This month, Portland unveiled the first outdoor cafe in its new Street Seats program, a venture that will convert on-street parking spaces into outdoor extensions of businesses. The first raised-platform seating was built outside Wafu on SE Division; by the end of the year, we'll see up to 12 of these little spots spring up.

Wafu! Now offering dining between cars!

Street Seats is in the same vein as the transformation of SW Ankeny into a car-free outdoor cafe. And it raises the same issues over how we use our city's streets: Is it a good idea to convert public right-of-way into private space? Twenty percent of Portland's land area is public right-of-way including streets, sidewalks, and on-street parking, so conversion of that space into other uses bit by bit could have a big impact over time.

While Street Seats is modeled on resoundingly successful "parklet" programs in New York and San Francisco, those cities' programs are different than Portland's in a key way.

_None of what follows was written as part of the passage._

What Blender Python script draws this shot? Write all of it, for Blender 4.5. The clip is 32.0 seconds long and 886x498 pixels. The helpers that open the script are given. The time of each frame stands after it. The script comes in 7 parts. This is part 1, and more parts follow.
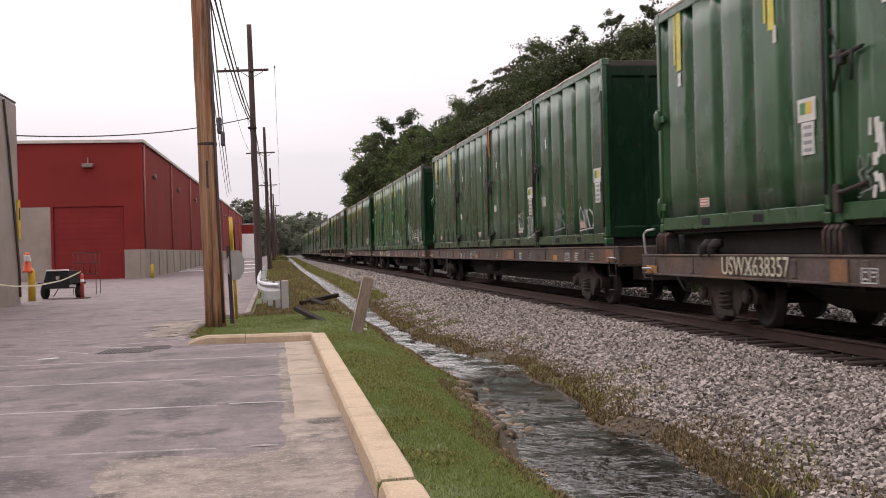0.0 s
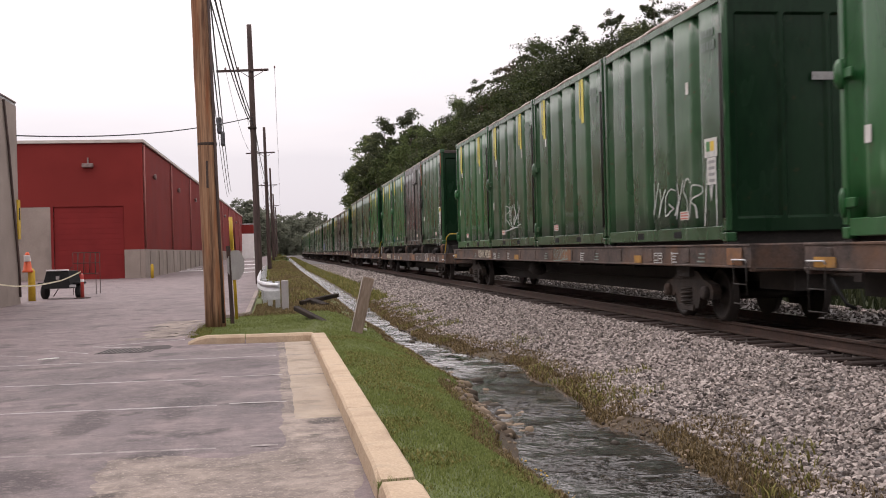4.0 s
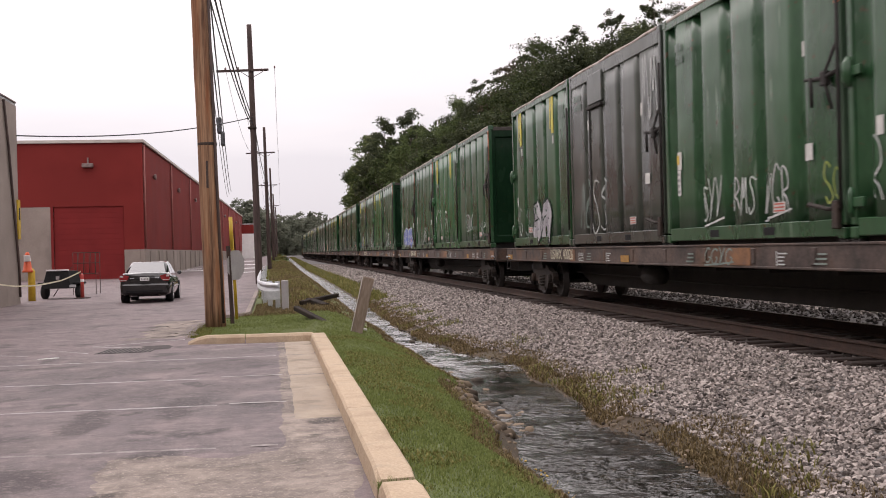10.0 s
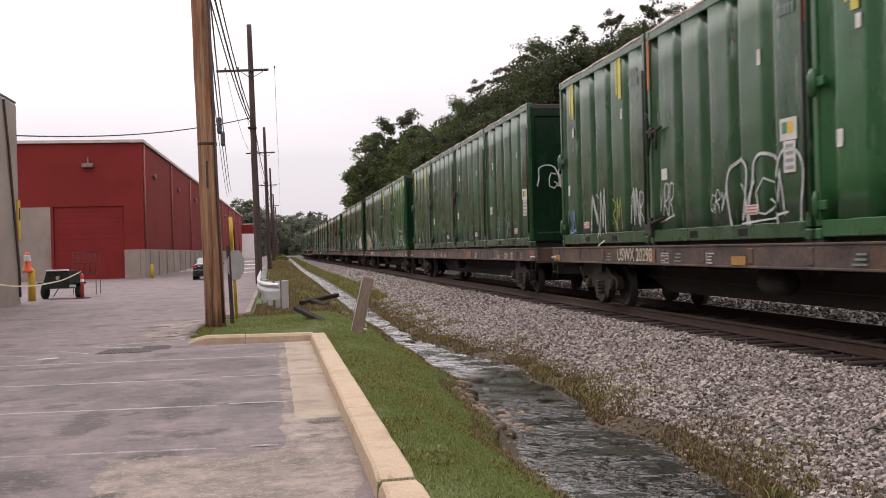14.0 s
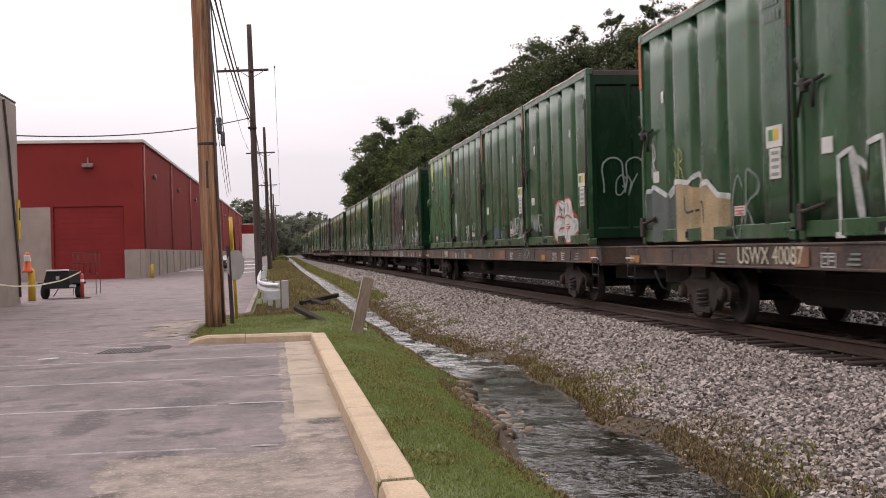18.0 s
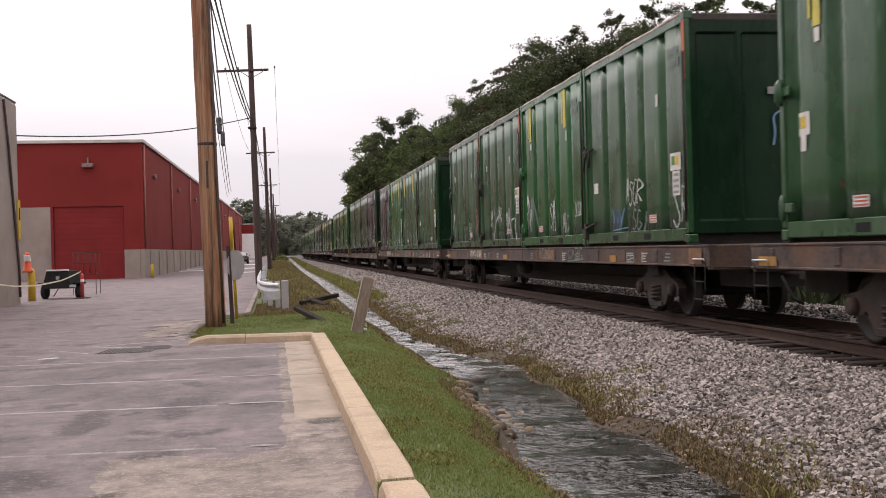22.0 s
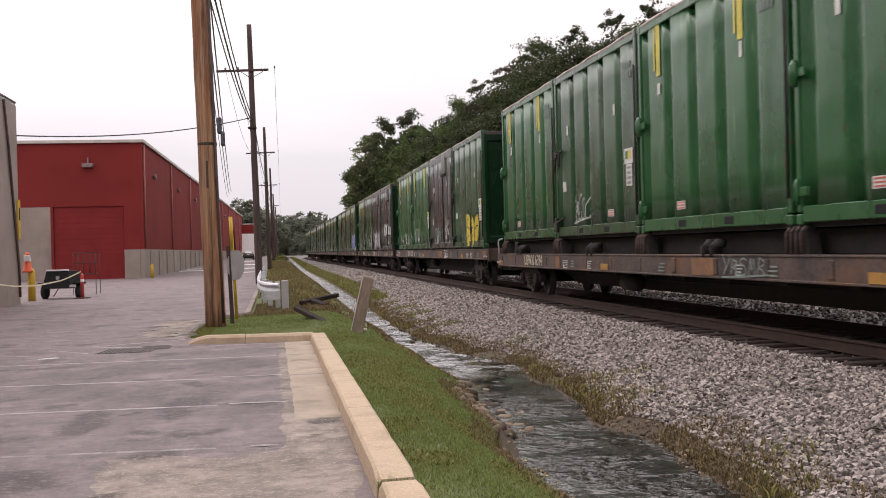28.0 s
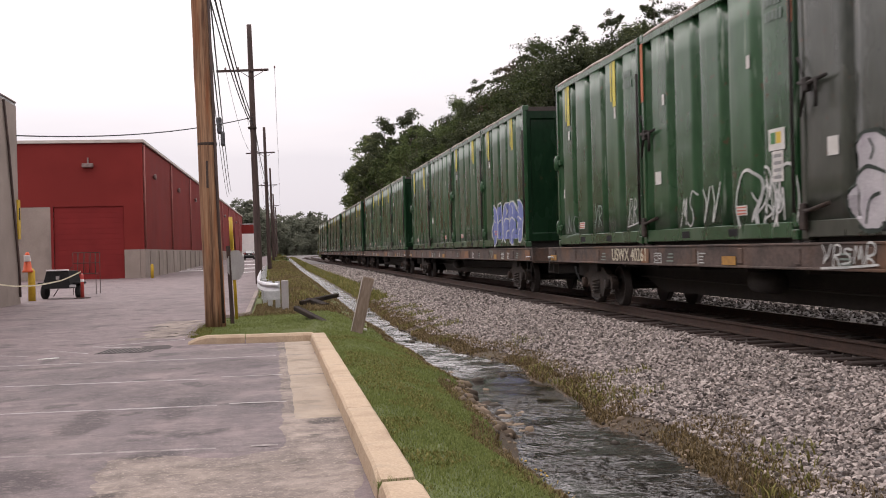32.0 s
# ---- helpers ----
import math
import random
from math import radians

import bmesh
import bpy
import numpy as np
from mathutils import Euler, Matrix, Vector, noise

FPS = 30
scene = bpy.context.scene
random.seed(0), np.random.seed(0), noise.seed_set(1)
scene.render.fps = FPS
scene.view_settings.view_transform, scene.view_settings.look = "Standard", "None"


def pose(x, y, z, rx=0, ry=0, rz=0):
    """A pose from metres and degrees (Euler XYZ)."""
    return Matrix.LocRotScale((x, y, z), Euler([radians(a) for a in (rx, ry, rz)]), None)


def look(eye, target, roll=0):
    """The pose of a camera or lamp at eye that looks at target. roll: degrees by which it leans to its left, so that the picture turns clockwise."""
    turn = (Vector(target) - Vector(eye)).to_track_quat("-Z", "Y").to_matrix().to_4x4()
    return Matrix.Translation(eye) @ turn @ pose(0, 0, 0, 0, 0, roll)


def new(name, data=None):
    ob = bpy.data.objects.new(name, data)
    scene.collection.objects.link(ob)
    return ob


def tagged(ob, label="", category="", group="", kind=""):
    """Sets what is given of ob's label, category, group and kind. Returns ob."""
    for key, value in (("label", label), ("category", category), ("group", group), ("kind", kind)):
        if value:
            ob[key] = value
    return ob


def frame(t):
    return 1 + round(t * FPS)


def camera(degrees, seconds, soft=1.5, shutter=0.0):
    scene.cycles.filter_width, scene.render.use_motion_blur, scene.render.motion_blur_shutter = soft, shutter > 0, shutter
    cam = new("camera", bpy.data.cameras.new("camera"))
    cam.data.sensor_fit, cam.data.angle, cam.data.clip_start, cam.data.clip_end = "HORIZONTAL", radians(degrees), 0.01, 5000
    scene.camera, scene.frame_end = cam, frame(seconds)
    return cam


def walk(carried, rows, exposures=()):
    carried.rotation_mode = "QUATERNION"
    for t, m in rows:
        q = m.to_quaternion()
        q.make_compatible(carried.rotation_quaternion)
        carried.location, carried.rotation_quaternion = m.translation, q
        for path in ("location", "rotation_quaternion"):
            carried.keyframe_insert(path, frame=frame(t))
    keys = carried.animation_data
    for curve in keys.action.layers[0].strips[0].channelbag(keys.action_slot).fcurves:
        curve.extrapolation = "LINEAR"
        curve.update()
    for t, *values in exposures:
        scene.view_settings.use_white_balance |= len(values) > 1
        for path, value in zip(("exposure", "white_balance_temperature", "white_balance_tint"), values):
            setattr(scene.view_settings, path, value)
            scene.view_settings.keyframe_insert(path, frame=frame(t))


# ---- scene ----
import itertools

EYE_Z = 1.58
TURN = 8.50          # degrees that the camera looks to the right of the track's line
cam = camera(42.6, 32.0, soft=0.95, shutter=0.14)
CAM_POSE = look((0, 0, EYE_Z), (100 * math.sin(radians(TURN)), 100 * math.cos(radians(TURN)), EYE_Z - 0.02), -1.4)
walk(cam, [(0, CAM_POSE), (32, CAM_POSE)], exposures=[(0, -0.08, 6700, 19), (32, -0.08, 6700, 19)])

# ---------------------------------------------------------------- light
world = bpy.data.worlds.new("overcast_sky")
scene.world = world
world.use_nodes = True
wn, wl = world.node_tree.nodes, world.node_tree.links
wn.clear()
w_out = wn.new("ShaderNodeOutputWorld")
w_bg = wn.new("ShaderNodeBackground")
w_sky = wn.new("ShaderNodeTexSky")
w_sky.sky_type = 'NISHITA'
w_sky.sun_disc = False
w_sky.sun_elevation = radians(50)
w_sky.sun_rotation = radians(-39)
w_sky.air_density, w_sky.dust_density = 1.0, 4.0
w_hsv = wn.new("ShaderNodeHueSaturation")
w_hsv.inputs["Saturation"].default_value = 0.12
w_hsv.inputs["Value"].default_value = 0.03
w_co = wn.new("ShaderNodeTexCoord")
w_sep = wn.new("ShaderNodeSeparateXYZ")
w_ramp = wn.new("ShaderNodeValToRGB")
w_ramp.color_ramp.elements[0].position, w_ramp.color_ramp.elements[0].color = 0.0, (0.76, 0.755, 0.79, 1)
w_ramp.color_ramp.elements[1].position, w_ramp.color_ramp.elements[1].color = 1.0, (1.34, 1.32, 1.31, 1)
for p, c in ((0.09, (0.765, 0.77, 0.80, 1)), (0.17, (0.97, 0.965, 0.97, 1)), (0.34, (1.30, 1.28, 1.27, 1))):
    w_e = w_ramp.color_ramp.elements.new(p)
    w_e.color = c
w_map = wn.new("ShaderNodeMapping")
w_map.inputs["Scale"].default_value = (2.0, 2.0, 9.0)
w_noise = wn.new("ShaderNodeTexNoise")
w_noise.inputs["Scale"].default_value, w_noise.inputs["Detail"].default_value = 1.6, 6
w_add = wn.new("ShaderNodeMath")
w_add.operation = 'MULTIPLY_ADD'
w_add.inputs[1].default_value, w_add.inputs[2].default_value = 0.14, -0.07
w_sum = wn.new("ShaderNodeMath")
w_grad = wn.new("ShaderNodeMath")
w_grad.operation = 'MULTIPLY_ADD'
w_grad.inputs[1].default_value, w_grad.inputs[2].default_value = 0.35, 0.95
w_mul = wn.new("ShaderNodeVectorMath")
w_mul.operation = 'SCALE'
w_mix = wn.new("ShaderNodeVectorMath")
w_mix.operation = 'ADD'
wl.new(w_co.outputs["Generated"], w_sep.inputs[0])
wl.new(w_co.outputs["Generated"], w_map.inputs[0])
wl.new(w_map.outputs[0], w_noise.inputs["Vector"])
wl.new(w_noise.outputs[0], w_add.inputs[0])
wl.new(w_sep.outputs["Z"], w_sum.inputs[0])
wl.new(w_add.outputs[0], w_sum.inputs[1])
wl.new(w_sum.outputs[0], w_ramp.inputs[0])
wl.new(w_sep.outputs["Z"], w_grad.inputs[0])
wl.new(w_ramp.outputs[0], w_mul.inputs[0])
wl.new(w_grad.outputs[0], w_mul.inputs["Scale"])
wl.new(w_sky.outputs[0], w_hsv.inputs["Color"])
wl.new(w_mul.outputs[0], w_mix.inputs[0])
wl.new(w_hsv.outputs[0], w_mix.inputs[1])
wl.new(w_mix.outputs[0], w_bg.inputs["Color"])
w_bg.inputs["Strength"].default_value = 1.0
wl.new(w_bg.outputs[0], w_out.inputs[0])

sun_data = bpy.data.lights.new("sun", 'SUN')
sun_data.energy, sun_data.angle, sun_data.color = 0.5, radians(30), (1.0, 0.97, 0.93)
sun = new("sun", sun_data)
sun.matrix_world = look((-40, 50, 70), (0, 10, 0))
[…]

After they convert parking spots to outdoor seating, those seats are public and cannot be used for commercial purposes. That means New York and SF businesses can't restrict the space's use to just their customers, offer table service, or allow people sitting in the street-side tables to drink alcohol. Portland's new parking-spot-cafes will be reserved for use only by patrons of the restaurants sponsoring them.

The sponsor restaurants have to pony up some money for the new sidewalk cafe space. If the space was metered parking (like on SW Ankeny), the businesses have to pay the city the estimated lost revenue from the space. They also pay a $450 permit fee and bear all the cost of designing, building, and installing the cafe platforms. But in places without metered parking—like Wafu's spot on Division—they don't pay anything to lease the formerly-public land from the city.

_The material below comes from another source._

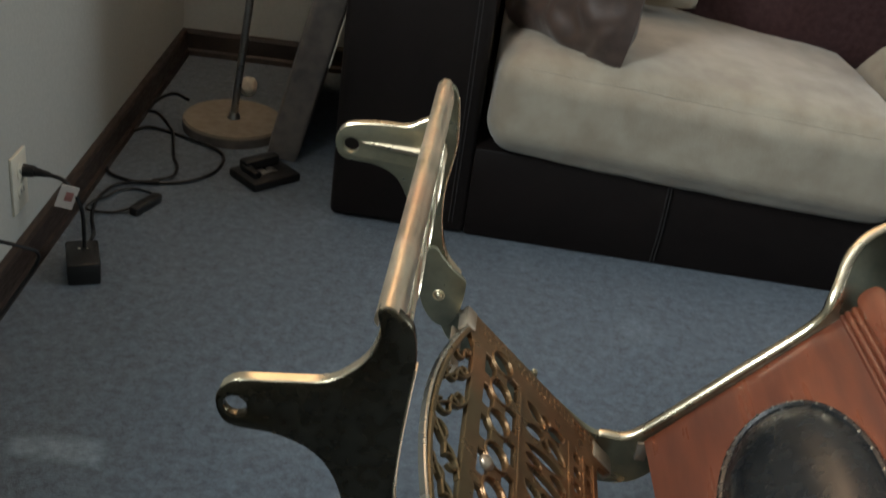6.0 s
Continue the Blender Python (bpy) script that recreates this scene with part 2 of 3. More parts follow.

"There's a lack of places to sit and relax in our cities and a little too much space is dedicate to the use of the automobile," says Matt Passmore, of Rebar, a San Francisco-based design firm that's been a champion of parklets nationwide. But the private-space aspects of Portland's program is troubling, he says. "If the city is giving the right to do commercial activity in the space and exclude people from that space, then the city should be charging market rate for that land. Otherwise, it's a public subsidy for that restaurant."

Portland Bureau of Transportation spokesman Dan Anderson notes, though, that the cafes will be used by more people daily than the parking spots were, making the land arguably more use to the general public. "Space in the right-of-way is no longer used for storing cars, but it really activates it for a lot more people. It was rare to have a person in the spaces [on SW Ankeny], except for someone who's getting into or out of their car," says Anderson. It's a valid point—for someone who doesn't own a car, the "public" parking space has always been restricted land. Instead of storing private vehicles on the public space, we're storing private tables.

Making the space private has clear benefits to their small businesses sponsors, like being able to serve alcohol in the spots. "Business owners, in our dialogue with them about this pilot season, said serving alcohol was something they wanted. We're all about helping businesses succeed," says Anderson.

Portland Architecture editor and general smart guy Brian Libby strikes a middle-note on this debate. While he's concerned in theory about the conversion of public space into private space, parking spots are not the type of public land that people want to occupy, anyway. Because there are so many parking spots in American cities, we can spare a few to become sidewalk cafes, he says, which will make the streets themselves more inviting to the public. "Putting in a few restuarant tables sounds like fun more than opening Pandora's box," says Libby. "Streets and freeways still dominate the built environment in the United States and it's right to reclaim some of that space."